This has been such a fascinating journey.
When I told my friend about this recent solve the rubik project, she said that I was keeping my brain sharp. I can see how you can pick up a rubik cube and solve one piece and go back to what you were doing just like a huge jig saw puzzle which you know will involve many retreats and advances.
Each interaction with it, I am learning something new.
I have come to the third layer, making a plus. I know that from here, it is an algo again, which I can learn like Emily. But I want to solve it the math way, where you flip one edge of a done face and then do the reverse. So today I was working on flipping an edge but of an unmade face. When I tried that on a done face, it fell flat. But what I have learnt is how easy all the othe rthings have become, especially making the face and even in that, removing pieces that I dont need and also recognizing part done algos especially the fixing corners of a face. One more step away in figuring that elusive way of flipping that edge of a made face.

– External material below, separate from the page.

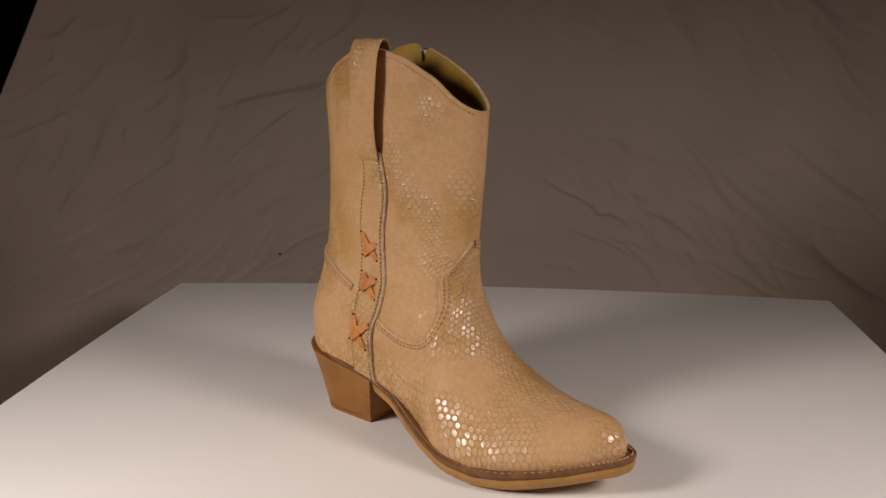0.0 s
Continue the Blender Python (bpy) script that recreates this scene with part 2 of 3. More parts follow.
collar_in = curve([(-.01, .2395), (.0, .2447), (.0137, .2533), (.034, .2663), (.0582, .2778), (.0745, .2812), (.080, .2810), (.0948, .2776), (.1148, .2691),
                   (.1397, .2562), (.156, .2455), (.1646, .2395), (.18, .2330)], .0025)
collar_out = curve([(-.01, .2395), (.0, .2447), (.0137, .2540), (.034, .2665), (.0582, .2765), (.080, .2795), (.0948, .2775), (.1148, .2718),
                    (.1397, .2590), (.156, .2445), (.1646, .2395), (.18, .2330)], .0025)


zip_side_collar = collar_in


def collar_in(x):
    """The zip side's collar, with the notch where the zip opens."""
    return zip_side_collar(x) - .0060 * (1 - smooth(.0022, .0052, abs(x - .0868)))


def skin(x, z, side, off=0.0):
    """A point of the boot's surface, off metres outside it, and the way out."""
    e = .0015
    px = Vector((2 * e, side * (half(x + e, z, side) - half(x - e, z, side)), 0))
    pz = Vector((0, side * (half(x, z + e, side) - half(x, z - e, side)), 2 * e))
    n = px.cross(pz)
    if n.y * side < 0:
        n = -n
    n.normalize()
    return Vector((x, side * half(x, z, side), z)) + n * off, n


# ---- building helpers ----
def part(name, bm, mat, parent=None, label="", smooth_shade=True):
    """Link a bmesh as one mesh object under its thing or part."""
    data = bpy.data.meshes.new(name)
    bm.to_mesh(data)
    bm.free()
    data.materials.append(mat)
    if smooth_shade:
        for f in data.polygons:
            f.use_smooth = True
    ob = new(name, data)
    ob.parent = parent
    return tagged(ob, label)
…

I asked a rubik cube owner for some tips and he suggested trying a face first. When I asked him if he knew of the flipping an edge piece method - he said that you just have to try it out.
This gets better and better. What mathematician Burkard Polster was trying to teach was a simple trick to design your own solution to rubik's cube. This is by decomposition of the complex problem into set of 4 moves of flipping edges and corners and moving edges and corners, which can then be translated to any kind of similar puzzle.
I now know how to flip edges. I am moving edges now. Yesterday after flipping an edge and realising that a twist is needed and found that two edges would be flipped. Now I understand the commutator the professor was referring to.
Moving edges is easy to understand through this move of the corner piece in between as going up.